# Start of Data section
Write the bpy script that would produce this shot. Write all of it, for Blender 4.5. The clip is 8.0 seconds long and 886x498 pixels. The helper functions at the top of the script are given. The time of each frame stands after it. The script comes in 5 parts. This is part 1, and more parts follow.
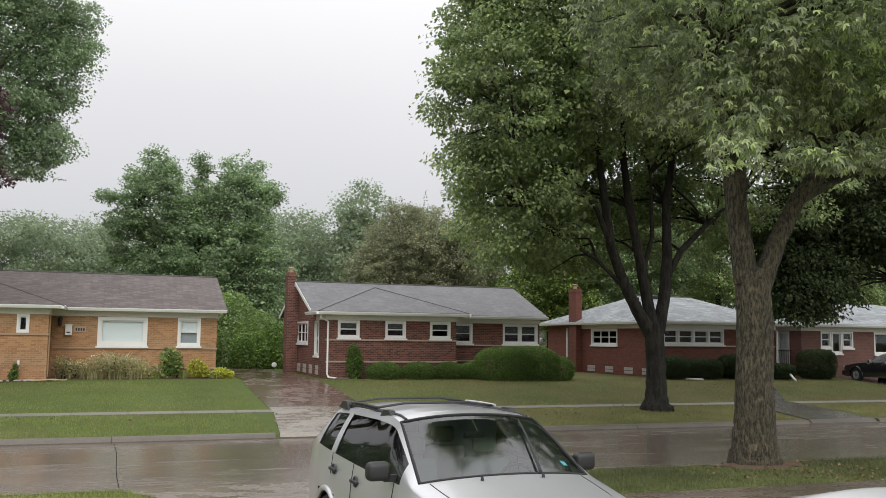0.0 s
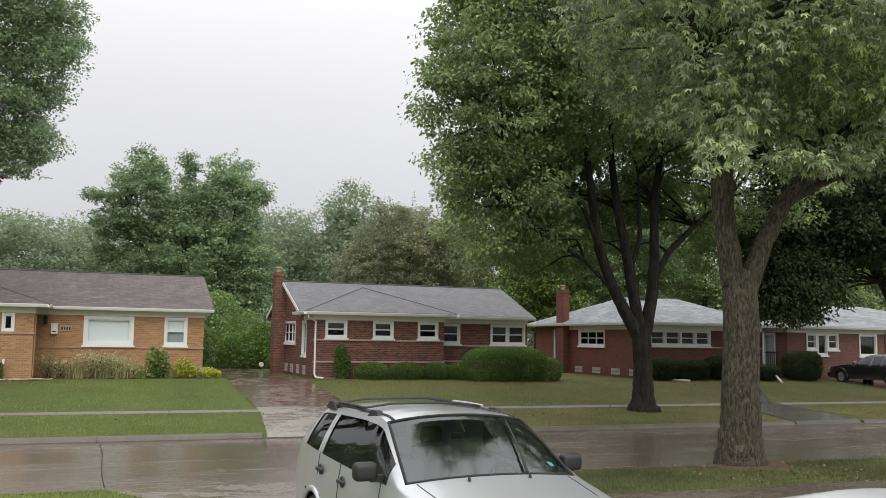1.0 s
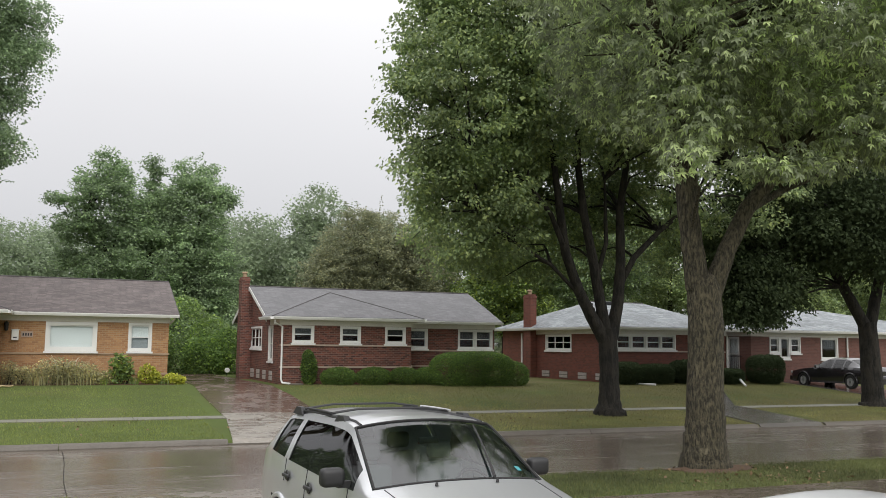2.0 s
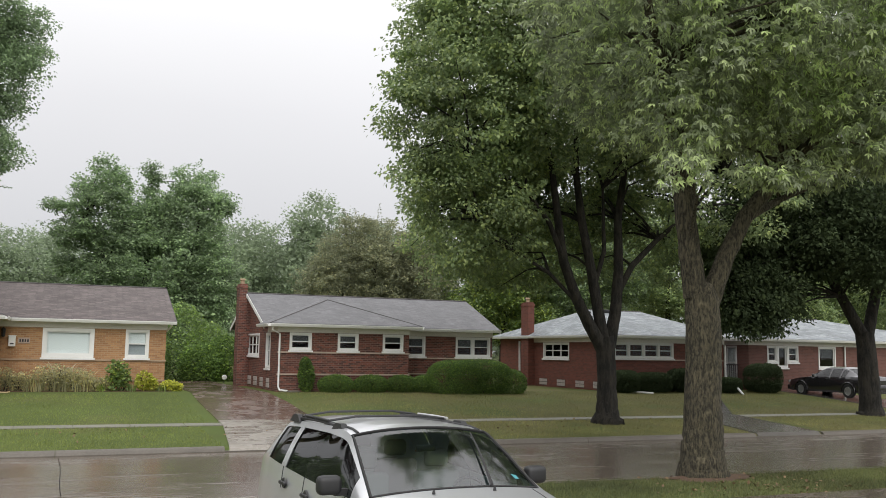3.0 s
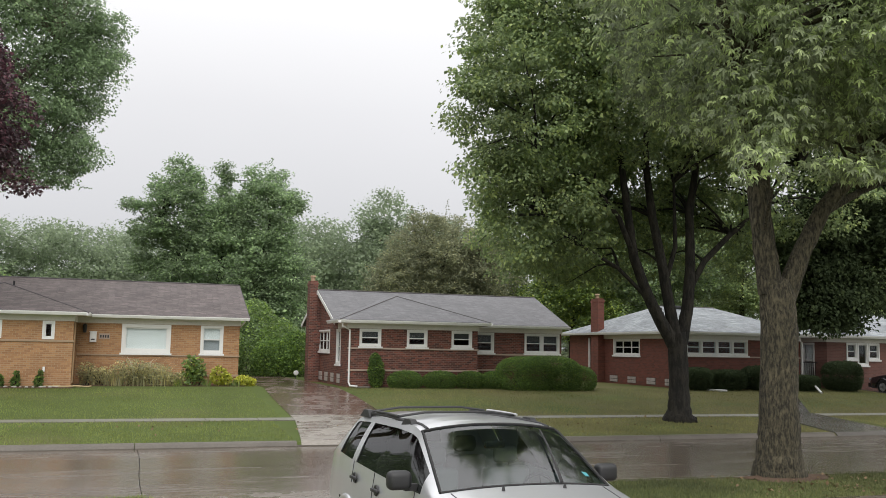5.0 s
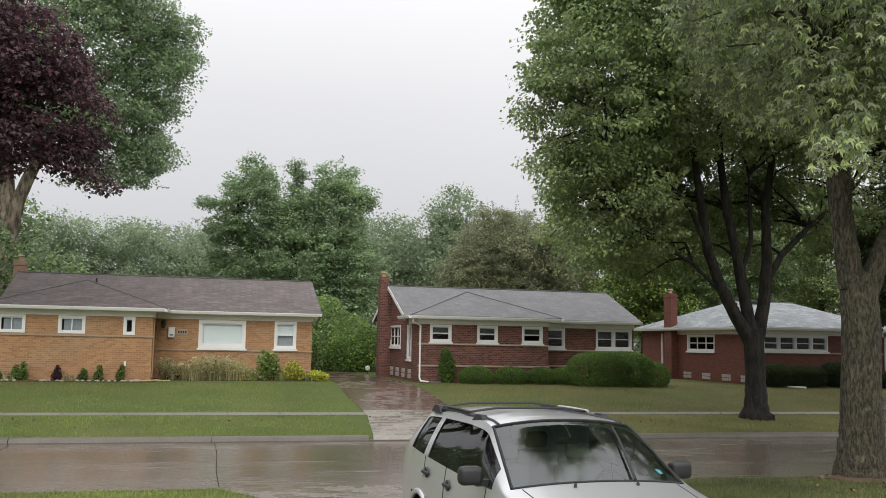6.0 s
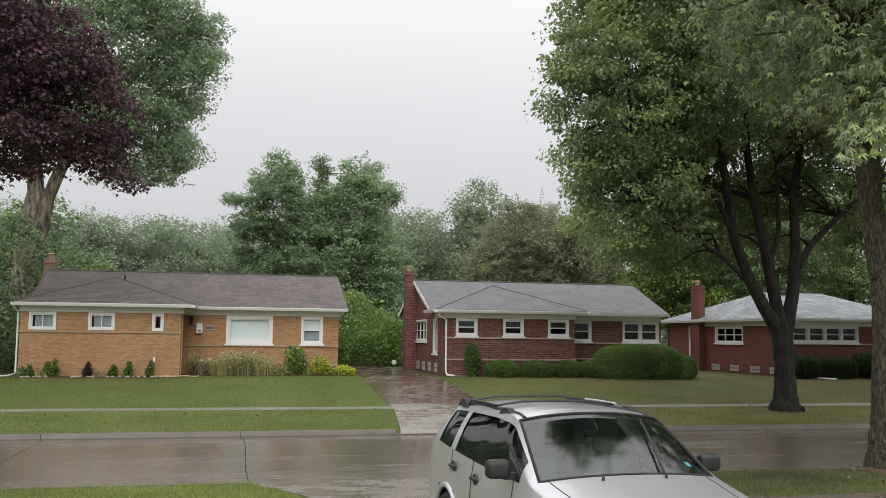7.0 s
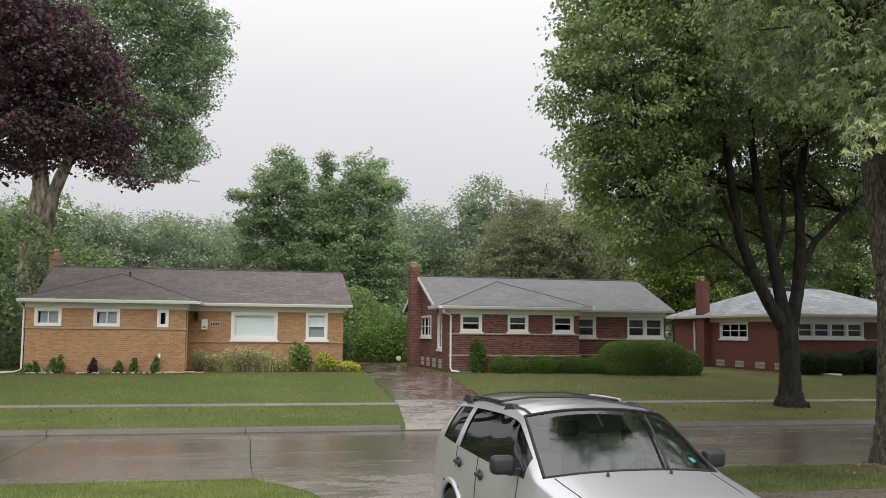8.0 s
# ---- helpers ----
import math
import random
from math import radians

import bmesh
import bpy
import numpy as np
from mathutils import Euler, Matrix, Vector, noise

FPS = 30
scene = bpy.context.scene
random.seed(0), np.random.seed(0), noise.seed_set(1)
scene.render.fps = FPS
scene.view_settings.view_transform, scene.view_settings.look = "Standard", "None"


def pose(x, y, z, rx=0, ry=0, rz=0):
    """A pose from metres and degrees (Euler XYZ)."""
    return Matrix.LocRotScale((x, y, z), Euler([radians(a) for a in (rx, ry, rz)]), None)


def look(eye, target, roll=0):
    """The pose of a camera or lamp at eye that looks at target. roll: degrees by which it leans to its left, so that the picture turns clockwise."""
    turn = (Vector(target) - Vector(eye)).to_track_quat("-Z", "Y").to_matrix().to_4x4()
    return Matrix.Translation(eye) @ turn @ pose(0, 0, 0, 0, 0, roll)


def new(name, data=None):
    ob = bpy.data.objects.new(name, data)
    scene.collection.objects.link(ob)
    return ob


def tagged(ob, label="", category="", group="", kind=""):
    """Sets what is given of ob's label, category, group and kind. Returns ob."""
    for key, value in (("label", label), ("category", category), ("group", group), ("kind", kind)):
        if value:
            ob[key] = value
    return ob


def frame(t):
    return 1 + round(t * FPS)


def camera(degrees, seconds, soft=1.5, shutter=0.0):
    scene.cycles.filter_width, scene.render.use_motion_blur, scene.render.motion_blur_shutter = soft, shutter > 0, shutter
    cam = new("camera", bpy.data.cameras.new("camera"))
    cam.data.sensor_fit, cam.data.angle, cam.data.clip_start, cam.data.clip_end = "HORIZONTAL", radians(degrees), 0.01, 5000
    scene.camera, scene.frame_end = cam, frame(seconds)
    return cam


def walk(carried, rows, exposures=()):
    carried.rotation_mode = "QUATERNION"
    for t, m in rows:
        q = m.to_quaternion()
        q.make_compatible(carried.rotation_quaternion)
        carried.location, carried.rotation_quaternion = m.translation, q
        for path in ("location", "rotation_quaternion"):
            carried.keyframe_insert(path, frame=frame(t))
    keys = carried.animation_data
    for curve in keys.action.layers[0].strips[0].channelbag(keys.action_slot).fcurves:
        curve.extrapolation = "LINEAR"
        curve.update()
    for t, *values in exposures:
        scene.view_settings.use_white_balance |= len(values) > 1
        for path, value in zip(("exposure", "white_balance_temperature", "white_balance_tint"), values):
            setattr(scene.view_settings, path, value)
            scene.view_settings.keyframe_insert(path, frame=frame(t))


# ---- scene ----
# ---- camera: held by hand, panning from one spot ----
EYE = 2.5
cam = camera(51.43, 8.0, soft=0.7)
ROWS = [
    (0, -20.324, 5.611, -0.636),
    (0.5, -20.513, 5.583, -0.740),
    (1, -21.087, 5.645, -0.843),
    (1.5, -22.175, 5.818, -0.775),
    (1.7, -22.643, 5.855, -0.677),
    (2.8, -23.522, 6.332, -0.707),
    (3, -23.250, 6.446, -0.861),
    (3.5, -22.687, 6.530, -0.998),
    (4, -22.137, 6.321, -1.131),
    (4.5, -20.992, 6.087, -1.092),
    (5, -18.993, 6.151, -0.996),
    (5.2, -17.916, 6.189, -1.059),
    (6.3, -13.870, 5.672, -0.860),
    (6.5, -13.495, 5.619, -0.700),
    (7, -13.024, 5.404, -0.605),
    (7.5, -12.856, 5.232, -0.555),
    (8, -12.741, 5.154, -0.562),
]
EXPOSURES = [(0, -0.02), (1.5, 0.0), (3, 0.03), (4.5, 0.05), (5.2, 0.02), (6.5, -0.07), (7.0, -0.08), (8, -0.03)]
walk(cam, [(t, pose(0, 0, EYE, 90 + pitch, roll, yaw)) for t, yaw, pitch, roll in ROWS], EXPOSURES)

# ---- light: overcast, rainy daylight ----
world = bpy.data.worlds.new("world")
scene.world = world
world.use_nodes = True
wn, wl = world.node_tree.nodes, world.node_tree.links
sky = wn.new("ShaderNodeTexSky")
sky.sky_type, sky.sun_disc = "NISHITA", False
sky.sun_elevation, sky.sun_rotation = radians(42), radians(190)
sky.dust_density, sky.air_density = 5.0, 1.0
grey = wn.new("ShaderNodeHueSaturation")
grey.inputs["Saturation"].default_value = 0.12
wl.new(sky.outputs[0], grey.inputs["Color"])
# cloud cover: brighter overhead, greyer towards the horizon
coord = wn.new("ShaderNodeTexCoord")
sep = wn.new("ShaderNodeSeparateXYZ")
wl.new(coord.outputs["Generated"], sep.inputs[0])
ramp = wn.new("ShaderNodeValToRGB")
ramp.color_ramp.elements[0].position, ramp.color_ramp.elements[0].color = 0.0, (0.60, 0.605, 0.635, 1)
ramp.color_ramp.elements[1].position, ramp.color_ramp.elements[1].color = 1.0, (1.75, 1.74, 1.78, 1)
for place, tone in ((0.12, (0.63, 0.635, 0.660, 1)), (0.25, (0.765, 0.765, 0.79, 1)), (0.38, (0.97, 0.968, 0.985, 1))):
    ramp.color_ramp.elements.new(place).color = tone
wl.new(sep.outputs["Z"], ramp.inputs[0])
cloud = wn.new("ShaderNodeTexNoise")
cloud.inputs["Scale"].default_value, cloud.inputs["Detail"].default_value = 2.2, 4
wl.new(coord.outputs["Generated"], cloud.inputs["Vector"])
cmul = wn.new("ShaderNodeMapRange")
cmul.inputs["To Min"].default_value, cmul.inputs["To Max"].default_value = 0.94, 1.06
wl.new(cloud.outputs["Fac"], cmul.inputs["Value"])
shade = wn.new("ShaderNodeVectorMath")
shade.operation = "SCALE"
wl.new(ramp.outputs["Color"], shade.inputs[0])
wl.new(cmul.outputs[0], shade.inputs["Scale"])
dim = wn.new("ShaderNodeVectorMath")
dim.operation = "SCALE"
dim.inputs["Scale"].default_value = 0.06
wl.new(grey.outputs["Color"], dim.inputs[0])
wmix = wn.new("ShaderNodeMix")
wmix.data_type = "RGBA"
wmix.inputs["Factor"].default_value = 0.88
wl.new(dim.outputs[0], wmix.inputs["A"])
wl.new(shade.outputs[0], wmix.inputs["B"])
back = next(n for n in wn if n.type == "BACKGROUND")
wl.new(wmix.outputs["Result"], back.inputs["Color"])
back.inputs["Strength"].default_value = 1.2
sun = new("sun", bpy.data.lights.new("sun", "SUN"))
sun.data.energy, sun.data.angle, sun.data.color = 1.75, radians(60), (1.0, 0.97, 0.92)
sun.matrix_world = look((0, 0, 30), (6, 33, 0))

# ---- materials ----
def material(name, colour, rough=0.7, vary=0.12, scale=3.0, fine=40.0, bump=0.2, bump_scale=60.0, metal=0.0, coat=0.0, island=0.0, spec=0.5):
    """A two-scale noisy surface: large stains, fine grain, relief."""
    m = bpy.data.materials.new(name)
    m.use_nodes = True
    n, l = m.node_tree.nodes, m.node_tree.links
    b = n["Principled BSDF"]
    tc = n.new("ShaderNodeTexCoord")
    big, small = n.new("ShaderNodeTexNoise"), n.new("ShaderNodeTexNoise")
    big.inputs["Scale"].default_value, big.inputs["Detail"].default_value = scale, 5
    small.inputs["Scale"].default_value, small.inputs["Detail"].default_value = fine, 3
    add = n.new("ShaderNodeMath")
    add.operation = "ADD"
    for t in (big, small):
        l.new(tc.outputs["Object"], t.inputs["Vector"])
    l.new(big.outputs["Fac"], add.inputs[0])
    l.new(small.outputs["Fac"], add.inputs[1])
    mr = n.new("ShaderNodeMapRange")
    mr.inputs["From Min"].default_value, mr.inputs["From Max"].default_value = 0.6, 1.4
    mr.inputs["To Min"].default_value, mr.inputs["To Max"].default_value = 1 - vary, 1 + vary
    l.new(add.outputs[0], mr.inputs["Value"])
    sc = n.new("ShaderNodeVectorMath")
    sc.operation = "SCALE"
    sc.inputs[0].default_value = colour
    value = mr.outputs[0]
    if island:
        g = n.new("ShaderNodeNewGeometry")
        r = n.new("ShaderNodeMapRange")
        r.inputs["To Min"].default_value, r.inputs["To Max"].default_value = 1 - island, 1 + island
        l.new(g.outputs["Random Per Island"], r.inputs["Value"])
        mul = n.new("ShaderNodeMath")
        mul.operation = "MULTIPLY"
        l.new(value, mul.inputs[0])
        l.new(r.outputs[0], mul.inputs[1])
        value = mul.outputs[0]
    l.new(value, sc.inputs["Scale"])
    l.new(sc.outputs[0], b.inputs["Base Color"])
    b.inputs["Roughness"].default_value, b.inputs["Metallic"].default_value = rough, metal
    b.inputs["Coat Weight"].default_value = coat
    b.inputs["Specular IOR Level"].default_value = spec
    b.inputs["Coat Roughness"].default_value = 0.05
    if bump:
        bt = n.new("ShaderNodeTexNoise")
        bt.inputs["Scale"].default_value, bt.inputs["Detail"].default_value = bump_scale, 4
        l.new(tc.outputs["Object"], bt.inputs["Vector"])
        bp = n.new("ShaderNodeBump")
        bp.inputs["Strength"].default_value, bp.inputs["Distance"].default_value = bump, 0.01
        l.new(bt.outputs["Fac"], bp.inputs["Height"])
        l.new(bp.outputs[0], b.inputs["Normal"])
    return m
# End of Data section
▶ What you are asked to do:
Copy exactly, and only, the lines from the one containing "from math import radians" through the one containing "for t, m in".

▶ Result of the exercise:
from math import radians

import bmesh
import bpy
import numpy as np
from mathutils import Euler, Matrix, Vector, noise

FPS = 30
scene = bpy.context.scene
random.seed(0), np.random.seed(0), noise.seed_set(1)
scene.render.fps = FPS
scene.view_settings.view_transform, scene.view_settings.look = "Standard", "None"


def pose(x, y, z, rx=0, ry=0, rz=0):
    """A pose from metres and degrees (Euler XYZ)."""
    return Matrix.LocRotScale((x, y, z), Euler([radians(a) for a in (rx, ry, rz)]), None)


def look(eye, target, roll=0):
    """The pose of a camera or lamp at eye that looks at target. roll: degrees by which it leans to its left, so that the picture turns clockwise."""
    turn = (Vector(target) - Vector(eye)).to_track_quat("-Z", "Y").to_matrix().to_4x4()
    return Matrix.Translation(eye) @ turn @ pose(0, 0, 0, 0, 0, roll)


def new(name, data=None):
    ob = bpy.data.objects.new(name, data)
    scene.collection.objects.link(ob)
    return ob


def tagged(ob, label="", category="", group="", kind=""):
    """Sets what is given of ob's label, category, group and kind. Returns ob."""
    for key, value in (("label", label), ("category", category), ("group", group), ("kind", kind)):
        if value:
            ob[key] = value
    return ob


def frame(t):
    return 1 + round(t * FPS)


def camera(degrees, seconds, soft=1.5, shutter=0.0):
    scene.cycles.filter_width, scene.render.use_motion_blur, scene.render.motion_blur_shutter = soft, shutter > 0, shutter
    cam = new("camera", bpy.data.cameras.new("camera"))
    cam.data.sensor_fit, cam.data.angle, cam.data.clip_start, cam.data.clip_end = "HORIZONTAL", radians(degrees), 0.01, 5000
    scene.camera, scene.frame_end = cam, frame(seconds)
    return cam


def walk(carried, rows, exposures=()):
    carried.rotation_mode = "QUATERNION"
    for t, m in rows:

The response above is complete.